◆ Written task: Reproduce exactly the lines from the one containing "pose from metres" through the one containing "scene.collection.objects.link(ob)", both included, and nothing else.

◆ Material:
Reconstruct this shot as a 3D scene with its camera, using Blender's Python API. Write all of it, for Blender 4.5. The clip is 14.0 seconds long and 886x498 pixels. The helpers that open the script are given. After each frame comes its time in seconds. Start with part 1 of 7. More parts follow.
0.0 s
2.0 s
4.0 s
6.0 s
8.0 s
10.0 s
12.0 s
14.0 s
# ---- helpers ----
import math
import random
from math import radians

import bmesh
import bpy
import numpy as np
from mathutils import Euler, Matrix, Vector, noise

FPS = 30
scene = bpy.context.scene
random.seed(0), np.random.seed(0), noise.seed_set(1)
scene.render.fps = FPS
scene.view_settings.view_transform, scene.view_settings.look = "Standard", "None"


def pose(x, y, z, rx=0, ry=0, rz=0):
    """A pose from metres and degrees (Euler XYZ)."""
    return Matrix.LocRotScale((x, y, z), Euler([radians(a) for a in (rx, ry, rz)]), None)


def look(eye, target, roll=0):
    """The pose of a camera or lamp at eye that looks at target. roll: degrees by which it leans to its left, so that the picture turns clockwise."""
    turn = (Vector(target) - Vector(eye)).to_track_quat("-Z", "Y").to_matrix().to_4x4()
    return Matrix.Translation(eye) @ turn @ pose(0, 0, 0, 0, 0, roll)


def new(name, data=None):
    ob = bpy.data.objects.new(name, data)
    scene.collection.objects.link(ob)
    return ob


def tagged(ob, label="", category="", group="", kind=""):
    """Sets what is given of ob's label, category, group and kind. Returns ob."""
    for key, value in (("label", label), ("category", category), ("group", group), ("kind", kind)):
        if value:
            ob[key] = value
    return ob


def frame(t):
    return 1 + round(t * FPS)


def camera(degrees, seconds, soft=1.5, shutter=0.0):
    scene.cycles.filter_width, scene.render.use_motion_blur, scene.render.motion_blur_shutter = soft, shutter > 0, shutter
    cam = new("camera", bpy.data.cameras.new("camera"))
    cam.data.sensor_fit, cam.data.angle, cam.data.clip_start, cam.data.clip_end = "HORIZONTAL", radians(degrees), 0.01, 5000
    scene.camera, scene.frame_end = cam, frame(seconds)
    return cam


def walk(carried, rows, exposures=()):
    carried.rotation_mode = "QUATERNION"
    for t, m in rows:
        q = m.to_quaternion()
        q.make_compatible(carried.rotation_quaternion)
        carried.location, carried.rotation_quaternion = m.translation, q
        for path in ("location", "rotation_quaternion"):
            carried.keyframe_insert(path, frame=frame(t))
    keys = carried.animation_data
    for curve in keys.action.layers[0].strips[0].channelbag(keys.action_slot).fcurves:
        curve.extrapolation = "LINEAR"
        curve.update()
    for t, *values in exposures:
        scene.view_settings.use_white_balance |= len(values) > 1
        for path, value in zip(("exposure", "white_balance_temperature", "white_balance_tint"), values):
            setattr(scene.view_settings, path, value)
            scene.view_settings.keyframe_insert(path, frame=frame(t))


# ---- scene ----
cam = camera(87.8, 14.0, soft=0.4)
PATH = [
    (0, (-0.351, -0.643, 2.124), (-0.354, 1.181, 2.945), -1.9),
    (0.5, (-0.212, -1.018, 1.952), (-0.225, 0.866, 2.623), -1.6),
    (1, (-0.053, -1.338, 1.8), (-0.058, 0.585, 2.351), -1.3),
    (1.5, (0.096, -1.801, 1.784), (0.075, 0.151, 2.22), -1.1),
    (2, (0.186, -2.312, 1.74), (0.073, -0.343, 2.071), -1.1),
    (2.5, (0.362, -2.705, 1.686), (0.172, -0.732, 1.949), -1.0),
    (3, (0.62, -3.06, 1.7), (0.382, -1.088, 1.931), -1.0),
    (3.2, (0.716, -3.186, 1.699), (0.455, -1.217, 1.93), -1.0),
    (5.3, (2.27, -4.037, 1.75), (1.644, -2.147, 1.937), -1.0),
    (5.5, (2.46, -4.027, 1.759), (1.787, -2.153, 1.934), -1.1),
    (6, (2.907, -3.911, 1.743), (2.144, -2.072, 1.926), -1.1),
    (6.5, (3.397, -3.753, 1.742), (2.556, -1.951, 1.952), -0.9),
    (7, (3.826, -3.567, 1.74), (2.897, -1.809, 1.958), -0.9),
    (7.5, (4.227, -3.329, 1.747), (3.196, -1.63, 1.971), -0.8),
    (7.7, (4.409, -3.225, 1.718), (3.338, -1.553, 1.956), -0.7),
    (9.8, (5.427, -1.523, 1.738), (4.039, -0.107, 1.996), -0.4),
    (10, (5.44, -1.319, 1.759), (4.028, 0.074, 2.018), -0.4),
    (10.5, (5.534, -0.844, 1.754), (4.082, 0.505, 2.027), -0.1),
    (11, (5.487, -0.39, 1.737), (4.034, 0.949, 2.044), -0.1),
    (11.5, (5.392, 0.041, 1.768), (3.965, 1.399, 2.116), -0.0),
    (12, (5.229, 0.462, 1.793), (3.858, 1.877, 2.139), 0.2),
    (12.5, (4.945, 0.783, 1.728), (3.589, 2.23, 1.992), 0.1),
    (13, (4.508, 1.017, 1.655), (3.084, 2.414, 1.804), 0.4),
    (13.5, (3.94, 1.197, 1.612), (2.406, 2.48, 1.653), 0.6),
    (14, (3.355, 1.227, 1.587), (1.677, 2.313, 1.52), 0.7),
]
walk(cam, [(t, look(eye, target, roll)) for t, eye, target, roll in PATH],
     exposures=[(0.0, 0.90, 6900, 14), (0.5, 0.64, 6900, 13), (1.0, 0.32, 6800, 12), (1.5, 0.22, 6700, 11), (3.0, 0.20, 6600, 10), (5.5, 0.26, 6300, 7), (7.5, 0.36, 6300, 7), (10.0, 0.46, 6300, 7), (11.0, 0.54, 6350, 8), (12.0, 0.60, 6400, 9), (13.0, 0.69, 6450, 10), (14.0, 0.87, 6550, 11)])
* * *
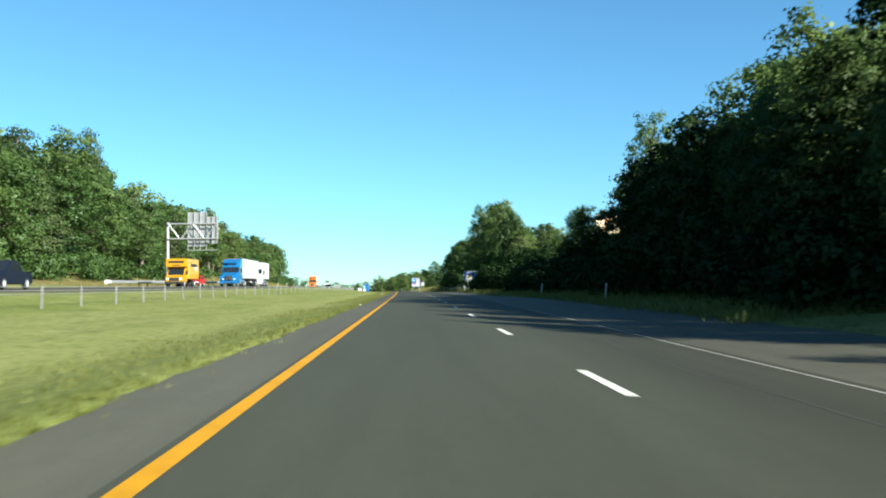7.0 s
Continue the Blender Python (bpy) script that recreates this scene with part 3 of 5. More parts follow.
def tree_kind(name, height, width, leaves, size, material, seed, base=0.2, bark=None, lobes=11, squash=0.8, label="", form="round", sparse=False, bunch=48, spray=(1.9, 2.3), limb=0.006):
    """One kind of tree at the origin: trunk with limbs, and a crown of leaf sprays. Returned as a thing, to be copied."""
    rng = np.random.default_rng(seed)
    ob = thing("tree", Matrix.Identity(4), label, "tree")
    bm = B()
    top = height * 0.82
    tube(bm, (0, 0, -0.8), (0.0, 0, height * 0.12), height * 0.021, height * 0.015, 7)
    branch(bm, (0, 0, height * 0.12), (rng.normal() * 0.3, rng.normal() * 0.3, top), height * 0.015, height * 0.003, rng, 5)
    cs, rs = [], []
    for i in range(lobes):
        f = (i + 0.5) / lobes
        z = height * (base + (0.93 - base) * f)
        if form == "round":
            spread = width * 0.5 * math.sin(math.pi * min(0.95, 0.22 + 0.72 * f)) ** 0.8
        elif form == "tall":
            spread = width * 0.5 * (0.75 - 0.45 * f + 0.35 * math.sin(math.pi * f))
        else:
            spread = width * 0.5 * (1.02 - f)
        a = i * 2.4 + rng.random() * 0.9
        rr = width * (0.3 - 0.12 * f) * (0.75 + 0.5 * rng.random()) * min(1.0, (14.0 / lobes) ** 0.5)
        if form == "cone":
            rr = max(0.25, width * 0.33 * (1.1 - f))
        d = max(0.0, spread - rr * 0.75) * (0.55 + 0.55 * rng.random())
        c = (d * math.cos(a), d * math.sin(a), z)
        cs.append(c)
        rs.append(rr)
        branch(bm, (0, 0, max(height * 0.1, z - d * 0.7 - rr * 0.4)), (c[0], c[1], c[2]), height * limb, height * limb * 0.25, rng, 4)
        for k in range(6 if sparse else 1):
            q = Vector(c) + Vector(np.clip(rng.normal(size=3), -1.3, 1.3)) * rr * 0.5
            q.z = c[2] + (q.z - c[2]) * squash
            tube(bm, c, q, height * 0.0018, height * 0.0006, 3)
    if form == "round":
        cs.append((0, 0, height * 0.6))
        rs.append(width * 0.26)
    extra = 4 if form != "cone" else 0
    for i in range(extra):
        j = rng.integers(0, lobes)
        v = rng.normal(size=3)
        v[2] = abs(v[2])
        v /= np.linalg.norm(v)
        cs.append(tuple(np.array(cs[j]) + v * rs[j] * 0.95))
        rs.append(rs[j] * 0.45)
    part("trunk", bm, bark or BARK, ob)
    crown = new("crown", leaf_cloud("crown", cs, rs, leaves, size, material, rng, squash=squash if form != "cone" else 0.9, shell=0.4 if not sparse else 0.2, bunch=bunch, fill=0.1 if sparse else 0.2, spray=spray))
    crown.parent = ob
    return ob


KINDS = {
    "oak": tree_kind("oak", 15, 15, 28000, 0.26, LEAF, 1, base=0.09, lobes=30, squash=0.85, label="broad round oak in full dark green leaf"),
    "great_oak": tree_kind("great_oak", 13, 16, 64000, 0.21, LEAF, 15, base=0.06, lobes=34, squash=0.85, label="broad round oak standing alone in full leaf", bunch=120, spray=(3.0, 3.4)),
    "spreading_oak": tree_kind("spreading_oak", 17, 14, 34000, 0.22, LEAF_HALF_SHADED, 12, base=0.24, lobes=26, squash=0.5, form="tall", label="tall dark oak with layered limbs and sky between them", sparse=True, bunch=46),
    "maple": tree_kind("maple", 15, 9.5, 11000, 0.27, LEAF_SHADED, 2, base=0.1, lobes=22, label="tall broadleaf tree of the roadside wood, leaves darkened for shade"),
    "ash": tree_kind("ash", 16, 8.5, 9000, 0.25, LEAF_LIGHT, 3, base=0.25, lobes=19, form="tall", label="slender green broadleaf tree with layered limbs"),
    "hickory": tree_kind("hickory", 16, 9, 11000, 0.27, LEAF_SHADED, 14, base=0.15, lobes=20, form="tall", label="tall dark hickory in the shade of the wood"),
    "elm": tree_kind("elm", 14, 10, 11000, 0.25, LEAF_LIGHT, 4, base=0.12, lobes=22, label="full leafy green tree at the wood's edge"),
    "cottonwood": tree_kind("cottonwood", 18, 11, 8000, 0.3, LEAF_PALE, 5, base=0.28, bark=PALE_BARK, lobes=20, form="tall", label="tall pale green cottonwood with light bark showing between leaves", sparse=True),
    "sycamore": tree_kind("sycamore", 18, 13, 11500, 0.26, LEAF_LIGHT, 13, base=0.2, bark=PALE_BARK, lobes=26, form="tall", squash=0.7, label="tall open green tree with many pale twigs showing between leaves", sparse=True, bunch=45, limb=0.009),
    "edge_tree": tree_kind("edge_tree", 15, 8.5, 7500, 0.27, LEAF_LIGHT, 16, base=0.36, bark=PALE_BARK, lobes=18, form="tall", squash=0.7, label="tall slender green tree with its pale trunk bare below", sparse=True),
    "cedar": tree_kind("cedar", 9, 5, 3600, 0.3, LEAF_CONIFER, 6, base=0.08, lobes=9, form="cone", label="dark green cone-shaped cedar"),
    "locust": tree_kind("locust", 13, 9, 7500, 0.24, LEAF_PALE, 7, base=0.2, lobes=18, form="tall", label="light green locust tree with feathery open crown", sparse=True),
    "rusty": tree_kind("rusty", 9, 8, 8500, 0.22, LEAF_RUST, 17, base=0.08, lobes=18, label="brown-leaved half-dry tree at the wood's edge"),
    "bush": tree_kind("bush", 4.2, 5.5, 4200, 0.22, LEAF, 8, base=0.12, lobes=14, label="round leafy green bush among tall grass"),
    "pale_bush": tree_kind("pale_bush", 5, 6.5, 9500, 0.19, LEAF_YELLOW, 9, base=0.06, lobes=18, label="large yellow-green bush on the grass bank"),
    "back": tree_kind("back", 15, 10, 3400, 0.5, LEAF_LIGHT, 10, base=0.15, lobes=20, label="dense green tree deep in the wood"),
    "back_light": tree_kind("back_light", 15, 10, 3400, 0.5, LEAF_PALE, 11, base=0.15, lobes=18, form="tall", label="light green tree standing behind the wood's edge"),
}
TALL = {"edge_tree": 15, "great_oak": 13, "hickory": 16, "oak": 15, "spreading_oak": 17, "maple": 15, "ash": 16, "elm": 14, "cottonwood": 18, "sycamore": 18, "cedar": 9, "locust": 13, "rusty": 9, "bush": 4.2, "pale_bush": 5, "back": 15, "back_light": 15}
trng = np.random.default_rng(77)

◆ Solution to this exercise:
    """A pose from metres and degrees (Euler XYZ)."""
    return Matrix.LocRotScale((x, y, z), Euler([radians(a) for a in (rx, ry, rz)]), None)


def look(eye, target, roll=0):
    """The pose of a camera or lamp at eye that looks at target. roll: degrees by which it leans to its left, so that the picture turns clockwise."""
    turn = (Vector(target) - Vector(eye)).to_track_quat("-Z", "Y").to_matrix().to_4x4()
    return Matrix.Translation(eye) @ turn @ pose(0, 0, 0, 0, 0, roll)


def new(name, data=None):
    ob = bpy.data.objects.new(name, data)
    scene.collection.objects.link(ob)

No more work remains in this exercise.